VMS: You grew up around the business, and your dad, Eugene Levy, always wrote and acted in his own stuff, but outside of that, was there a film or TV show you saw as a kid that made you go, “I have to do this”?

DL: One of my all-time favorite movies is Mary Poppins. I have watched it millions and millions of times. Going back to the early days of what inspired me, I think the combination of that movie being so visually gorgeous and dynamic, and the performance and Julie Andrews, had it all for me. There was song and dance, and heart, and intrigue, and adventure. That, I think, is the earliest memory that I’ve had of watching something and feeling like I wish I could do that.

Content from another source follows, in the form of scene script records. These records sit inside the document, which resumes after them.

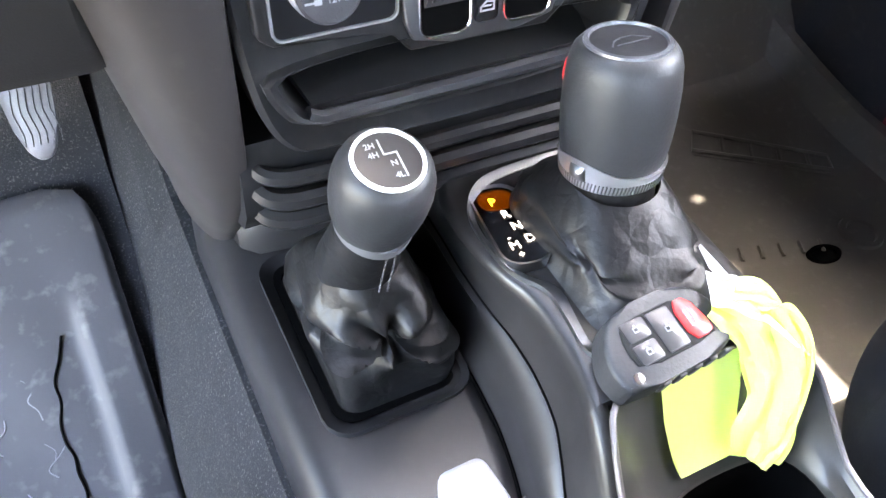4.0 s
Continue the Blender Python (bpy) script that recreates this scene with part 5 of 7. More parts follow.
def boot(center_top, r_top, center_bot, hw, hl, rnd, seed, pinches, soft, bow=1.35):
    """A leather boot from a round neck to a rounded rectangle; pinches are (angle, height, width, depth, folds), where the leather is drawn together."""
    rg = random.Random(seed)
    ph = [rg.uniform(0, 6.28) for _ in range(8)]
    bm = bmesh.new()
    base = even(rrect(hw, hl, rnd, (0, 0), 8), 144)
    rings = []
    for k in range(61):
        t = k / 60
        s = t**bow
        c = Vector(center_top).lerp(Vector(center_bot), t)
        ring = []
        for u, v in base:
            a = math.atan2(v / hl, u / hw)
            p = Vector((r_top * math.cos(a), r_top * math.sin(a), 0)).lerp(Vector((u, v, 0)), s)
            env = math.sin(math.pi * min(1, t)) ** 0.8
            f = soft * env * (0.55 * math.sin(2 * a + ph[0] + 2.2 * t) + 0.40 * math.sin(3 * a + ph[1] - 3.2 * t) + 0.30 * math.sin(6.5 * t + 1.6 * math.sin(a + ph[2])) + 0.16 * math.sin(7 * a + ph[3] + 5 * math.sin(4 * t + ph[4])))
            lift = 0.0
            for pa, pt, wide, deep, folds in pinches:
                da = (a - radians(pa) + math.pi) % (2 * math.pi) - math.pi
                dt = 3.2 * (t - pt)
                d = math.hypot(da, dt)
                g = math.exp(-((d / wide) ** 2))
                th = math.atan2(dt, da)
                ridge_ = abs(math.cos(folds * th / 2 + ph[5] + 0.5 * math.sin(2 * th + ph[6])))
                f += g * deep * ((1 - ridge_) ** 0.7 * min(1, d / (0.25 * wide)) - 0.75 * math.exp(-((d / (0.35 * wide)) ** 2)))
                lift += 0.10 * g * deep * math.sin(folds * th + ph[7])
            ring.append(c + p * (1 + f) + Vector((0, 0, 0.025 * lift)))
        rings.append(ring)
    return loft(bm, rings, caps=False)


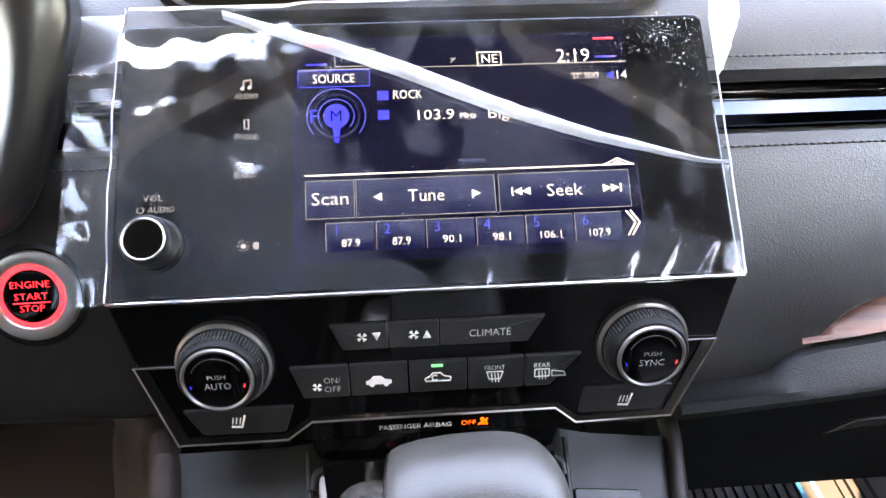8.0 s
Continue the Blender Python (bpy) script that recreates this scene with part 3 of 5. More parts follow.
def build_centre_vent(d):
    M = MD @ Matrix.Translation((0, 0, -16))
    out = rpoly([(-150, 172), (-128, 113), (128, 113), (150, 172)], [10, 22, 22, 10], 6)
    inn = rpoly([(-142, 168), (-123, 118), (123, 118), (142, 168)], [8, 18, 18, 8], 6)
    hous = part("vent_housing", ring(M, inset(out, -9), inset(out, -0.2), -50, -1, 3), PLASTIC, d, "black vent surround on the dash")
    v = part("centre_vent", ring(M, out, inn, -30, 3, 1.5), SILVER, d, "silver trimmed central air vent")
    part("vent_back", prism(M, inset(inn, -2), -42, -36), BLACK, v)
    for i in range(4):
        for a, b in ((-139, -20), (20, 139)):
            k = 0.5 * (3 - i)
            h = 124 + 13 * i
            w = 6 * (3 - i)
            a2, b2 = (a + w, b) if a < -20 else (a, b - w)
            part("slat", prism(M, rrect(a2, h, b2, h + 3, 1.2), -30, -4, 1), DARK, v)
    for u in (-95, -58, 58, 95):
        part("fin", prism(M, rrect(u - 0.8, 119, u + 0.8, 168, 0.5), -34, -16), BLACK, v)
    post = part("hazard_post", prism(M, rpoly([(-19, 114), (19, 114), (17, 172), (-17, 172)], 3), -34, 2, 1.5), PLASTIC, v)
    hz = part("hazard_button", prism(M, rpoly([(-11, 127), (11, 127), (12, 170), (-12, 170)], 2), -10, 5, 1.5), KEY, post, "black hazard light button with a red triangle")
    shapes(M, strokes([(-6, 141), (6, 141), (0, 152)], 1.1, True) + strokes([(-2.6, 143.2), (2.6, 143.2), (0, 148)], 0.7, True), RED, hz, "red_triangle", 5.0, 5.3)
    return v


build_centre_vent(dash)


def build_start_button(d):
    M = plane_frame((-0.2035, 0.0535, 0.6815), (0, 0.08, 1), (0.05, -1, 0.08)) @ MM
    b = part("start_button", lathe(M, [(23.5, -8), (23.5, 0), (22.5, 2.2), (20, 3), (17.0, 2.6), (16.2, 1.6), (16.2, -6)], 64), RING, d, "round start button with a satin silver ring")
    part("collar", lathe(M, [(27, -10), (27, -1), (24.5, 0.6), (23, 0), (23, -8)], 64), DARK, b)
    part("light_ring", lathe(M, [(16.2, -4), (16.2, 1.9), (15.2, 2.4), (13.8, 2.2), (13.8, -4)], 64), RED, b, "glowing red ring")
    part("face", lathe(M, [(13.9, -4), (13.9, 1.6), (12.5, 2.0), (0, 2.1)], 48), GLOSS, b)
    for i, w in enumerate(("ENGINE", "START", "STOP")):
        lettering(M, w, 0, 6.2 - 6.2 * i, 3.4, RED, b, width=(19, 16, 12)[i], h=2.4)
    bar(M, -9, -3.6, 9, -3.1, RED, b, h0=2.1, h1=2.4)


build_start_button(dash)


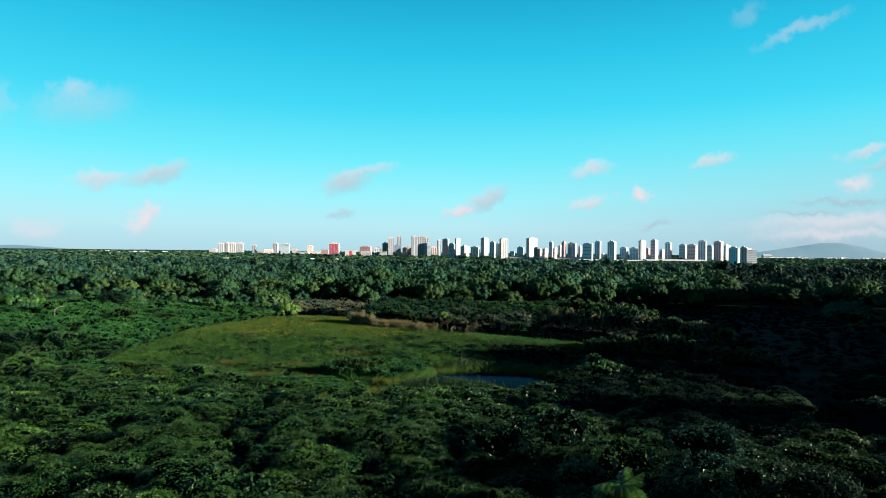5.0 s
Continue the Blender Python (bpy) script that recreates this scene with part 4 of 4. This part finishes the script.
PALM_BARK = plain("palm_bark", (0.014, 0.012, 0.009), 0.9, 0.35, 1.2, bump_size=0.03)
FROND_GREEN = leaf_material("palm_leaf", (0.005, 0.022, 0.004), (0.012, 0.044, 0.008), (0.030, 0.075, 0.016), gloss=0.45)
FROND_DRY = leaf_material("dry_palm_leaf", (0.015, 0.015, 0.008), (0.030, 0.028, 0.016), (0.06, 0.052, 0.03), gloss=0.7, shine=0.03)


def palm(x, y, top, spread, label, dry=3, seed=0):
    """A palm: ringed trunk, arched green fronds and a few dry hanging ones."""
    r = random.Random(seed)
    base = float(rise(x, y))
    root = new("palm_tree")
    root.location = (x, y, base)
    tagged(root, label, "palm tree", group="palms")
    h = top - base - spread * 0.35
    bm = bmesh.new()
    steps = 14
    tube(bm, [(0.25 * math.sin(k / steps * 1.6), 0, h * k / steps - 0.1) for k in range(steps + 1)], [0.19 - 0.07 * k / steps + 0.015 * (k % 2) for k in range(steps + 1)], 9)
    part("trunk", bm, PALM_BARK, root)
    for k in range(18 + dry):
        dead = k >= 18
        f = frond_faces(spread * r.uniform(0.7, 1.15), r.uniform(1.5, 2.3) if dead else r.choice((0.1, 0.4, 0.7, 1.0, 1.25)) + r.uniform(-0.1, 0.1), r)
        a = k * 2.399 + r.uniform(-0.45, 0.45)
        ca, sa = math.cos(a), math.sin(a)
        g = np.stack([f[..., 0] * ca - f[..., 1] * sa + 0.25, f[..., 0] * sa + f[..., 1] * ca, f[..., 2] + h - (0.4 if dead else 0)], -1)
        link_mesh("frond", soup("frond", [(g, 0)]), [FROND_DRY if dead else FROND_GREEN], root, "dry hanging frond" if dead else "")


palm(11.5, 88.0, 18.8, 2.6, "tall palm with dry hanging fronds rising from the canopy", 3, 1)
palm(28.0, 77.5, 16.6, 2.8, "green palm head rising from the dark canopy", 2, 2)
palm(26.0, 315.0, 9.2, 3.0, "small bright palm among dark bushes", 0, 3)
palm(-92.0, 384.0, 12.0, 3.2, "yellowish palm at the edge of the wood", 1, 4)
palm(-231.0, 392.0, 14.5, 3.4, "palm standing over the low wood", 1, 5)
palm(-262.0, 405.0, 14.0, 3.4, "palm standing over the low wood", 1, 6)
palm(2.5, 316.5, 6.0, 2.2, "young palm with pale fronds among bushes", 0, 7)


def branch_out(bm, p, way, length, radius, depth, r):
    """A limb that forks again and again into bent twigs."""
    mid = p + way * length * 0.5 + Vector((r.uniform(-1, 1), r.uniform(-1, 1), r.uniform(-0.4, 1))) * length * 0.10
    end = p + way * length + Vector((r.uniform(-1, 1), r.uniform(-1, 1), r.uniform(-0.6, 0.6))) * length * 0.14
    tube(bm, [p, mid, end], [radius, radius * 0.8, radius * 0.55], 5 if depth > 1 else 3)
    if depth == 0:
        return
    for _ in range(r.choice((2, 3, 3))):
        turn = Vector((r.uniform(-1, 1), r.uniform(-1, 1), r.uniform(-0.35, 0.75)))
        branch_out(bm, end if r.random() < 0.7 else mid, (way + turn * 0.85).normalized(), length * r.uniform(0.62, 0.82), radius * 0.55, depth - 1, r)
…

VMS: What’s your guilty pleasure? Not that there’s any reason to feel guilty about pleasure. What do you do when you need to turn your brain off?

DL: I could eat pizza every meal of every day. I only say it’s guilty because if left to my own devices, I would, and that’s not healthy. Now I need to kind of parse it out. But when I’m happy, I eat pizza. When I’m sad, I eat pizza, and everything in between. Ultimately, at this point, I could probably do a show on pizza.

This interview has been edited for length and clarity.